Apple's new MacBook Neo is its cheapest laptop yet at just $599, and it's a much more interesting proposition than these plasticky Windows laptops.

Rumors of Apple's entry into the affordable laptop market were accurate, they just took years to come true. March 4, 2026, saw Apple launch a laptop at the impossibly low price of just $599. Or $100 less, if you're buying as a student or teacher.

Apple is more accustomed to the other end of the market. The one where a $1,100 MacBook Air is considered a good value and a MacBook Pro is just the cost of doing business.

But the $599 laptop market, one that Apple hopes to crack, is a whole new ball game. It's where the majority of Windows and Chrome-powered laptops live, and it's full of options.

Those options are rarely good ones. That's something Apple hopes the MacBook Neo could be about to change. And judging by whats available, it stands a good chance of doing just that.

$600-worth of instantly forgettable plastic

While the MacBook Neo comes in a range of colors atop its premium metal chassis, the opposite can be said of the competition. Flicking through Amazon's collection of budget laptops reveals a sea of boring, nondescript laptops that would look right at home in the netbook boom of the late 2000s.

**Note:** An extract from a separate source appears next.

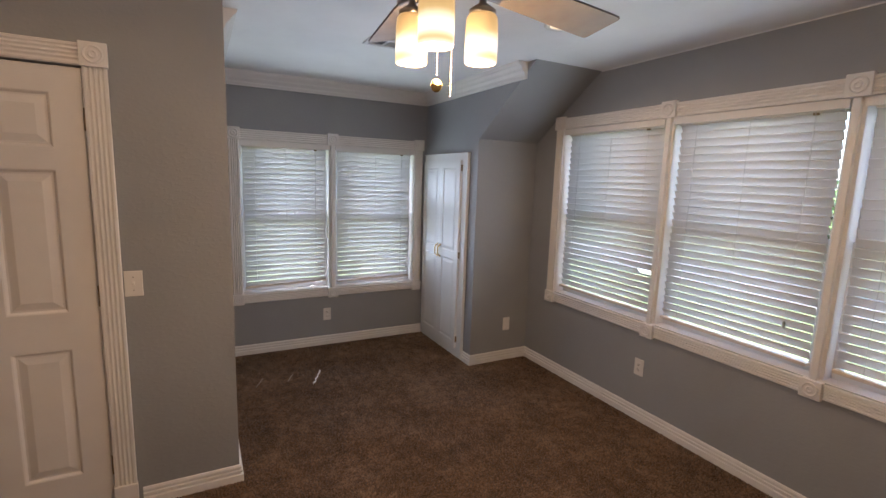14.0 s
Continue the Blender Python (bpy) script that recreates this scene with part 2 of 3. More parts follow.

You know, the netbook that the MacBook Air and iPad eventually killed dead.

On a more positive note, they do tend to come with larger displays than Apple's. 15.6 inches seems to be the norm here.

One example is an HP machine dubbed the "Business Laptop." It boasts just 128GB of storage, though it does have 16GB of RAM to call its own. Amazon's product page claims it's Moonlight Blue, but it looks battleship gray to me.

Person with a floral arm tattoo sits on a pink bed, sketching in a notebook while adjusting an open laptop, surrounded by plants and decorative items in a cozy bedroom.

HP offers any color you like, so long as that's gray

It's even less exciting on the inside, too, thanks to the use of an Intel N200 chip with a total of four cores. Integrated Intel graphics are responsible for pushing pixels around on-screen.

The Business Laptop normally sells for a little more than the MacBook Neo at around $650. It even comes with a hub included.

A little more interesting is the Dell DC15250, a 15.6-inch monitor with a very respectable 120Hz refresh rate. It also comes with more exciting specs, including a proper Intel Core i5 chip, 16GB of RAM, and a whopping 512GB of storage.

Woman with long brown hair types on a laptop at a wooden table, composing an email; black wired headset with microphone rests beside the computer in a bright home setting

Gray or silver, who's to say?

But, like the HP before it, it looks like it's left over from a bygone time. A time when color was illegal, and everything had to be made from plastic. At $600, it's a closer competitor to the MacBook Neo so long as you never look at it. Or touch it.

Scrolling further reveals a HP Pavilion with 16GB of RAM, a 240GB SSD, and the unexciting Intel N100 chip. It's perfect conference room fodder, and at $599, it won't upset your finance department. But it's just so ... drab. You can get it in any color you want, so long as that happens to be Natural Silver."

And, the N100 is hardly what you'd call impressive. At best, it is half the speed of the A18 Pro.

If you want to get all funky, there's the Kaigerr 16.5-inch laptop that's theoretically designed for gaming. I've never heard of the company that makes it, but you do get an AMD Ryzen 7 chip, 16GB of RAM, and a 512GB SSD. And AMD Radeon RX Vega 8 graphics should offer more gaming options than the built-in Intel stuff in the other machines.

Two sleek silver laptops floating over a rocky purple space landscape, one open showing a colorful cosmic screen, the other closed with a glowing futuristic logo on the lid

This laptop looks more exciting than it really is

But, and stop me if you've heard this before, the Cosmic Gray color leaves a lot to be desired. And I don't think I'm going out on a limb when I say this thing likely creaks and groans like an old shed waiting for one last gust of wind to put it out of its misery.

Mike, my editor, has seen one in the real world. He says that it creaks, groans, smells like a factory, and the fan screams like a banshee under any load at all.

And that's key here. You can get other laptops for $599. You can get laptops for less than $599. Some of them will even best the MacBook Neo on the spec sheet here or there, too.

But none of them can compete where it matters most at this price point. Laptops at this price range aren't world-beaters or performance monsters. So they should at least feel good in the hand, make you smile when you use them, and run the OS you want them to run.

And for that, you're going to want a yellow MacBook Neo. Or maybe the pink one, it's your call.